幼い頃の記憶はもうあまり残っていない。一番古い映像の記憶は、幼稚園の頃大嫌いなドッジボールに参加させられて半泣きになったときの記憶だ。そもそも未だにドッジボールという競技に理解を示せない。逃げる人にボールを当てるなんてなんて野蛮な競技なんだろうと思ってしまう。

基本古い記憶に対する興味があまりないのか幼いころの記憶がほとんどない私だが、静止画でなら思い出せる場面がいくつかある。

私の両親は共働きで、小さい頃から家に一人でいることが多かった。6歳くらいの頃、母と二人で家にいる時に、母が急遽仕事場に行かなくてはならなくなり、私は留守番をすることになった。すぐ戻るという母に行かないでという私。急いで戻ってくるからねと言ってくれる母。たしかそんな感じだったと思う。

母が玄関で私に手を振って、ドアが閉まる。その閉まった瞬間のドアの風景が、一枚の写真のように私の記憶に残っているのだった。黒い大きいドア。途端に周りが薄暗く見えて、家が自分の知らない場所のように見えた。いきなりしんと静まり返って、その静けさがあまりに怖くて声を出して泣いた。泣いて泣いて、泣き疲れて眠ってしまって、起きた時には母が帰ってきていてとても安心したことを覚えている。母は今でも懐かしそうにその話をする。私も懐かしいと感じる。


でも、その話を思い出す度私は、私の大事な人にはあと何回人生で会えるのだろうと考える。私たちは普段、なんとなくまた会えるだろうと安心して家族や友達と過ごしている。でも本当は、いきなり会えなくなることなんていくらでもあり得る話なのだ。だから朝家族と喧嘩しても、喧嘩した状態では家を出ないようにしている。


その後は、もう会えなくなった人のことを思い出す。
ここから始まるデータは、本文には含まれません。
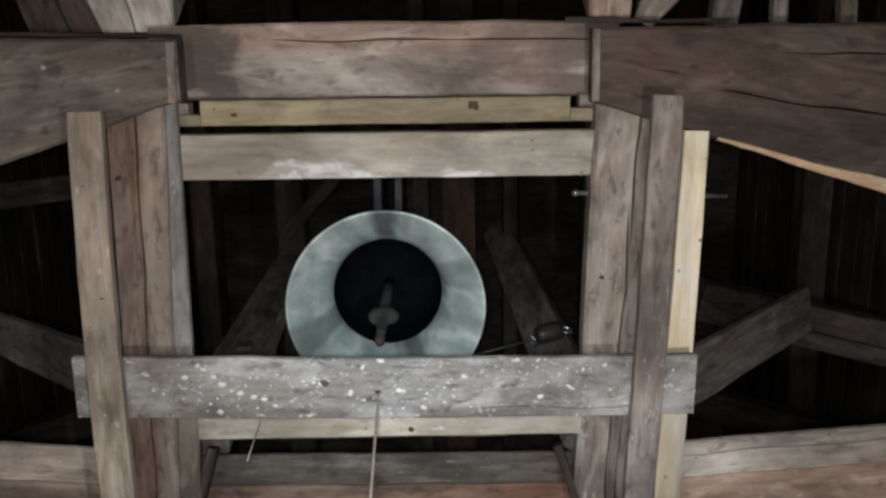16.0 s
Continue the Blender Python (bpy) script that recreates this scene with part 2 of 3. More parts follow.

昔好きだった人たちのことを。

元気にやっているだろうか。好きな人や恋人はできただろうか。傷つけたことも傷つけられたこともある。それでもなんだかんだ楽しかった。幸せになってねと微笑むような女には死んでもなりたくないから、幸せになってねとは思わない。幸せになるなら勝手にしろ。でも、もしこの先つらいことがあって、もし万が一死にたくなったら、頭が余計なことを考える前にすぐ美味しいご飯をお腹いっぱい食べて、ふかふかした暖かい布団で寝て、たまに散歩もして、そうやって生きることを諦めないでほしい。美味しいご飯を食べに行く気力すら失ってしまうまえに、全て放り投げて自分のことを労ってほしい。なんとなくでいいから生きてくれ。こう思ってることをもう伝えられる手段もないし、伝える気もない。たかが一個人の思いのために別れた人の人生に再登場するのは大変自分勝手でただの自己満足な行為だと知っている。でも、私は今もここで彼らに生きていてほしいと思い続けている。そしてその考えが、願わくば杞憂であればいいとも思っている。

もう彼らを愛していない。彼らに恋人がいても何とも思わない。でもこう思っていることは愛以外ならなんなのだろう。祈りだろうか。


当人がそこにいなくても成立する愛だけが、別れた今でも残っている。